* Request: Examine the entries and show every line in which the word "part" is found.

-- Start of Given information --

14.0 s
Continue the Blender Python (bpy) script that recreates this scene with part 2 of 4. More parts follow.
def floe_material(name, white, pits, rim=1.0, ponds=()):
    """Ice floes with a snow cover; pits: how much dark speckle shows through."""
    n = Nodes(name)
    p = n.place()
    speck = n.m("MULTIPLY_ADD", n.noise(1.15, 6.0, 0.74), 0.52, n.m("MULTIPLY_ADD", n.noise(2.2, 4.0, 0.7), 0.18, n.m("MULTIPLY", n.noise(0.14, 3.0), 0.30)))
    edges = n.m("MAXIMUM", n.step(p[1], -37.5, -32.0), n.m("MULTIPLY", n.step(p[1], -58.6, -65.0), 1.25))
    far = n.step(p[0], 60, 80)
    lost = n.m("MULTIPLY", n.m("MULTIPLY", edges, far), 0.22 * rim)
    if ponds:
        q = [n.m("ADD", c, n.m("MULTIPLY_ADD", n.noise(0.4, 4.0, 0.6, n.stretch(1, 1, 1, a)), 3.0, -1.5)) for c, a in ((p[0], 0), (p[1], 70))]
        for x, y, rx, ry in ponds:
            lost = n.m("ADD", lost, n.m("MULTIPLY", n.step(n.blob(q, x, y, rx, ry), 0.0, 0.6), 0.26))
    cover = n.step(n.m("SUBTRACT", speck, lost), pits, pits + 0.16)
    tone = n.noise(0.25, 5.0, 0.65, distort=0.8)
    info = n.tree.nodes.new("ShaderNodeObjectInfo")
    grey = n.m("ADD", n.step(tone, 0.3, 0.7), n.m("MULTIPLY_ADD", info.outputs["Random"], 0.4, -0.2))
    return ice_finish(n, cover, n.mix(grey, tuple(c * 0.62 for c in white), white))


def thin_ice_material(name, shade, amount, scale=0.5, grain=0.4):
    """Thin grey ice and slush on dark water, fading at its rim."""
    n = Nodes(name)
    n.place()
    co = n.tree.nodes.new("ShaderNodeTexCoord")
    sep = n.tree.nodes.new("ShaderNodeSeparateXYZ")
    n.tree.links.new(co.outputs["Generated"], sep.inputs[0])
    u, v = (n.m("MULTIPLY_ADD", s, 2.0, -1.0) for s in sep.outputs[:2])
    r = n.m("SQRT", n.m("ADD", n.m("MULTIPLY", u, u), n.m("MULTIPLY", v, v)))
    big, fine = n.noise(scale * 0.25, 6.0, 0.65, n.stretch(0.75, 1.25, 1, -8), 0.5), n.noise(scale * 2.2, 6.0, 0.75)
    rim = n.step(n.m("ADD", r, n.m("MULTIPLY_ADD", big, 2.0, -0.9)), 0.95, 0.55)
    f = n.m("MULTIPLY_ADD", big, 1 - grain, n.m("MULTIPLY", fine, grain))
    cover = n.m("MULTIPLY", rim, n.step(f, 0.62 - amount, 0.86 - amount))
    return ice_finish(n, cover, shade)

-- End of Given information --
-- Start of Given information --

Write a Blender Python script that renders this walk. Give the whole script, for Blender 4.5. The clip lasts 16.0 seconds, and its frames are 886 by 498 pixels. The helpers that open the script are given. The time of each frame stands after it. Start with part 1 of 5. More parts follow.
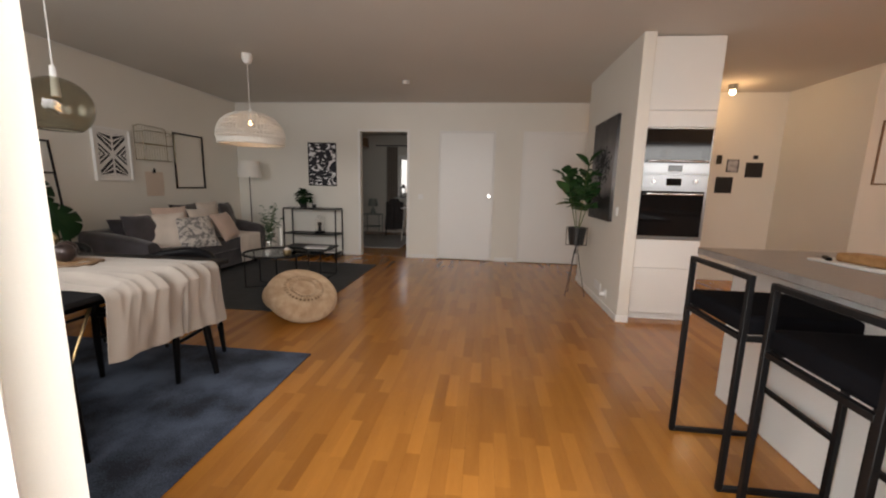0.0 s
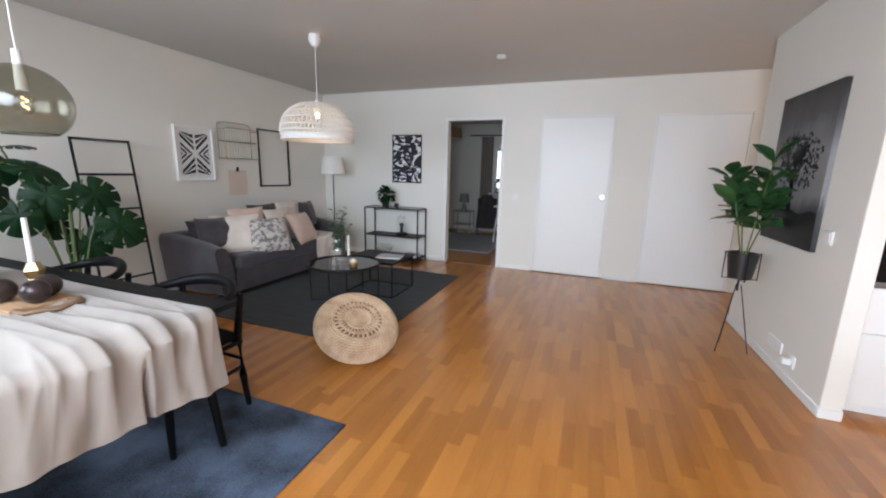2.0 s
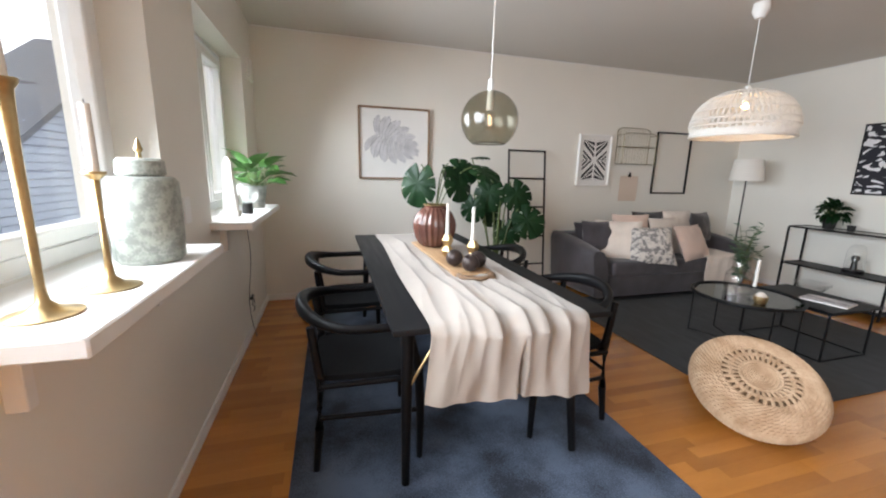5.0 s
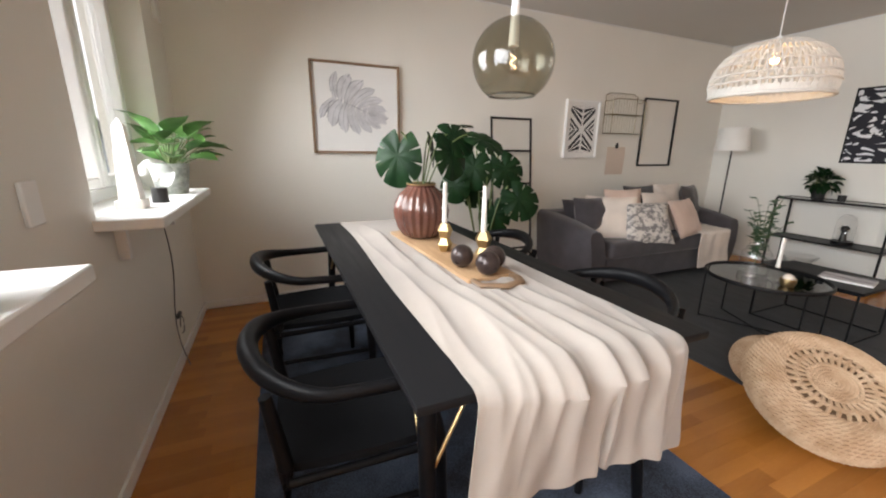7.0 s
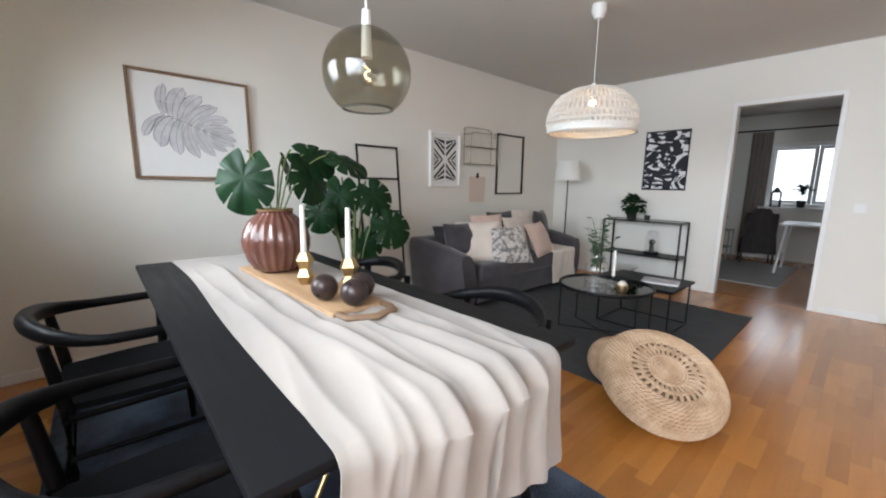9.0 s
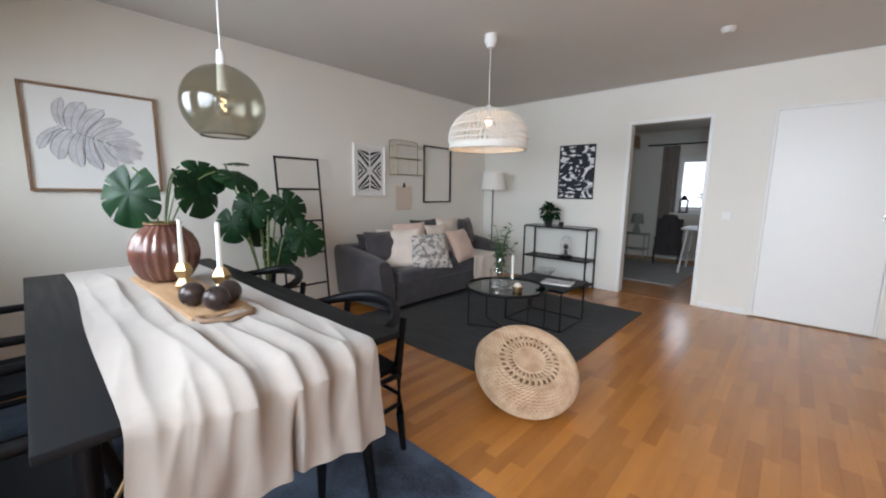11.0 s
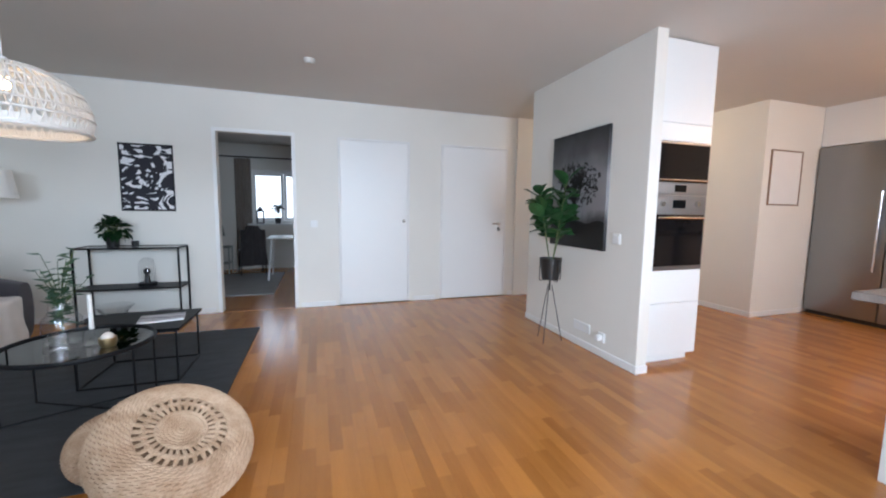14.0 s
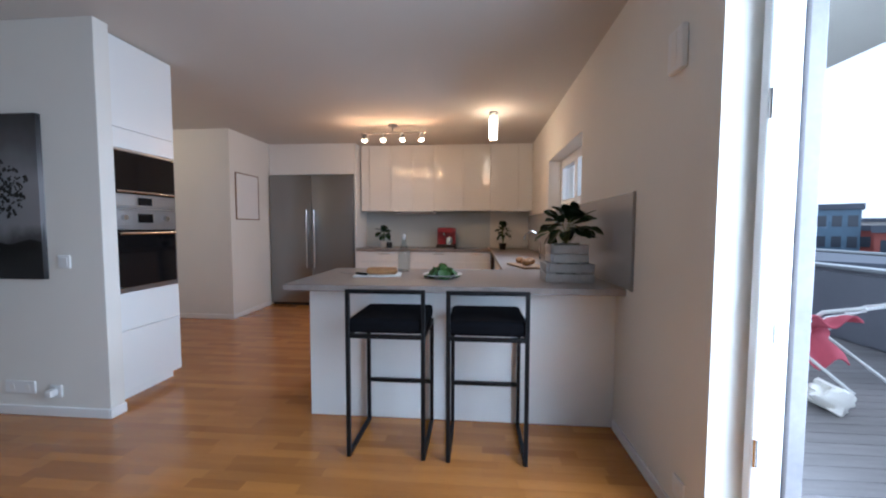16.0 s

-- End of Given information --

* Task output:
Continue the Blender Python (bpy) script that recreates this scene with part 2 of 4. More parts follow.
Write a Blender Python script that renders this walk. Give the whole script, for Blender 4.5. The clip lasts 16.0 seconds, and its frames are 886 by 498 pixels. The helpers that open the script are given. The time of each frame stands after it. Start with part 1 of 5. More parts follow.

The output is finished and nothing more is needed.